We got a call from the Navy to move up past the White Rock area. It was almost 8am by the time we got there. It was already starting to get hot. I asked later and found out the water hit 70 during the day. The water was clean and there was little condition in terms of wind or current to deal with.
Pinhead Matt was throwing a 6x Jr in scrambled egg off the bow and was the first to connect with a nice yellow. Cool to see a jig fish start the day. His fish was followed shortly by an angler fishing the dropper and connecting with a nice yellow off the port / stern corner. Unfortunately, in between those initial 2 fish and lunch it was achingly slow. A couple guys hooked up, but ended up losing their fish in the kelp. We were fishing just outside the kelp line and if you didn’t immediately pull on these fish, they found their way into the jungle and weren’t coming back. During the morning session, I had one nibble that I was hoping was the precursor of a biscuit or flattie bite, but it never materialized. There were some other mixed fish that broke up the day…calicos, whitefish, sheephead etc., but most of the anglers seemed to be on an exotic or bust mission and I was one of them.
Gitzem got him
It was disappointing. I took a lunch break (HINT – the Freedom Burger is definitely the way to go – double meat and cheese, bacon and coming with chips and a soda for $10) and returned to the rail. Fortunately, things started heating up. We started seeing random breezers and someone would score everytime they came through. Then Tommy was yelling off the top deck, “Big school charging us off the port side!” I was fishing on the opposite side and ran over to throw. At that point, I was fishing a 3/8 oz Gitzem leadhead with a live squid on my light setup…Crucial 711H with an Abu Revo Toro 50. Pick pick, but no bite. Meanwhile people were hooking up all around me. Wasn’t feeling it and reeled in to find my bait was gone. It wasn’t long though before Tommy was yelling again …I casted out…same familiar pick, pick, then bang I was on. Fun ride on that light setup. It ran out to sea, so I was confident I could play it a little. I let the rod and drag do their work. When it slowed, I gained some line back. One more run straight down and it was worn out. Robby was next to me and I layed it flat for him to gaff it.
Sunrise in the cove
The day’s output
Jackpot fish approached 20 lbs
We had a little more time to fish after I got my fish, but that afternoon run was pretty much it for the day.
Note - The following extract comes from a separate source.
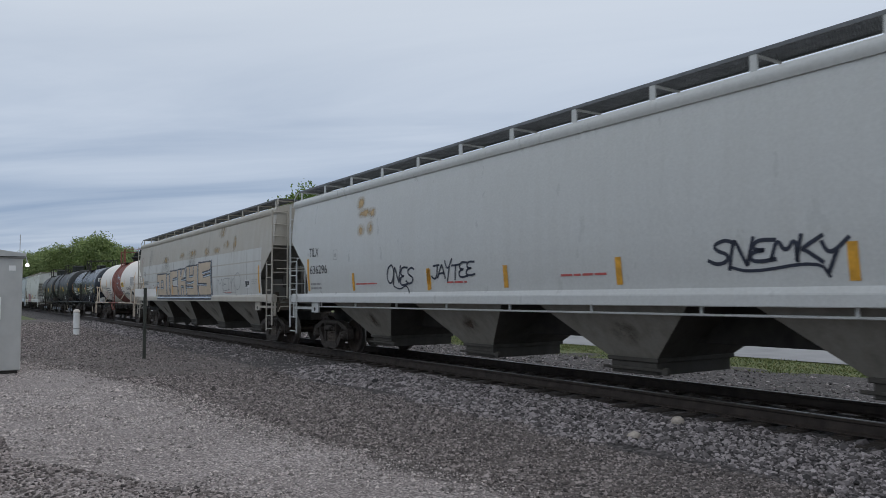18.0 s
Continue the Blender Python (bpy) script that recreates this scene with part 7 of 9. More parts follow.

I really thought going out that with the conditions and the light load that we would kill it. As it turned out, I felt lucky to get and convert my one opportunity. I also was happy to score a yellow in a new way. So far this year, I’ve caught yellows in 4 different ways…yoyo, surface iron, flylined sardine, and now working a squid mid-water column. The diversity of styles based on time of year, location, conditions etc. to catch yellowtail is one of the reasons why I put it atop the list.
The boat got 12 fish from maybe 8-18 lbs., with probably 4 or 5 lost. Most were caught on the sliding sinker rig, but the jackpot was another jig fish. Not an epic trip, but all but maybe 1 or 2 anglers at least had a chance to get one over the course of the day. Thanks again to Tommy for taking us out and giving us that opportunity. Tight lines!